Zentimeterarbeit Nur mit einem kleinen Joystick dirigiert der Kranführer die imposanten Träger an Ort und Stelle. Sie hängen an Drahtseilen, so dick wie Kinderbeine, an denen zur Befestigung Schäkel hängen, so dick wie Männerarme. „Einer von den Schäkeln wiegt 30 bis 40 Kilo“, sagt Kuhn. Stimmt: Allein um einen anzuheben, braucht es mehr als einen starken Arm. Hängen die Brückenteile einmal daran in der Luft, lassen sie sich trotz ihres enormen Gewichts noch mit Seilen an Ort und Stelle lenken. „Dafür müssen die Arbeiter am Boden engen Kontakt mit dem Kranführer halten“, sagt Kuhn. Am Samstag klappt das wie am Schnürchen: Der 105-Tonnen-Koloss sitzt und passt.

Kurze Wege Einfacher hatte es der Trupp diesmal mit der Anlieferung der Stahlträger. Denn die massiven Streben stammen zwar aus einer Fabrik in der Nähe des Brenners in Österreich, sie mussten aber zur Montage nicht wie zuvor erst nach Nordhessen gekarrt werden und dann per Schwertransport nach Böblingen. „Diesmal haben wir die sechs Träger auf unserer Multifunktionsfläche auf dem Flugfeld vormontiert“, sagt Kuhn. Auf dem eineinhalb Fußballfelder großen Areal warten die drei verbleibenden Brückenteile auf ihre endgültige Bestimmung.

Nächste Sperrung In der Reihe der Vollsperrungen der A 81 im Zuge des Ausbaus war dies die siebte. Vier weitere werden es mindestens noch sein, rechnet der Bauleiter Kuhn vor. Immerhin sind mit der jetzt geschlagenen Brücke schon drei der vier Überführungen geschafft, inklusive Eisenbahnbrücke. Als Nächstes ist die Brücke der Wolfgang-Brumme-Allee dran, die aber nur zwei statt vier Vollsperrungen benötigt.

Ausbau und Überdeckelung der A 81

Sechs Spuren
Die A 81 wird zwischen den Anschlussstellen Böblingen-Hulb und Sindelfingen-Ost von vier auf sechs Spuren plus temporär befahrbaren Standstreifen ausgebaut. Spatenstich war Anfang Juli 2021.

Überdeckelung
Ungefähr ab Höhe des Sindelfinger Schauwerks bis zum ehemaligen Roten Kreuz sollen die Spuren zu Lärmschutzzwecken eingehaust werden.

Kostenrahmen
Veranschlagt für dieses Mammutprojekt waren anfangs 360 Millionen Euro.
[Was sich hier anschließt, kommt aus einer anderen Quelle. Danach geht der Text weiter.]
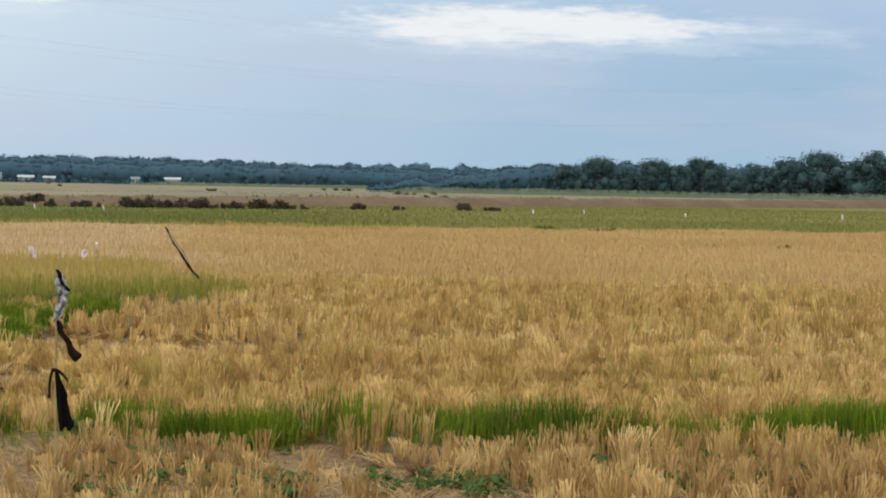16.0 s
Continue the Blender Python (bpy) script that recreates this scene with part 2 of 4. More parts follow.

Allerdings ist durch die Inflation und Baukostensteigerungen damit zu rechnen, dass dieser Rahmen nicht reichen wird.

Zeitplan
Ursprünglich sollte von Ende 2026 der Verkehr wieder ungehindert fließen. Jüngst gab die Deges bekannt, dass es wohl Anfang 2027 werden wird.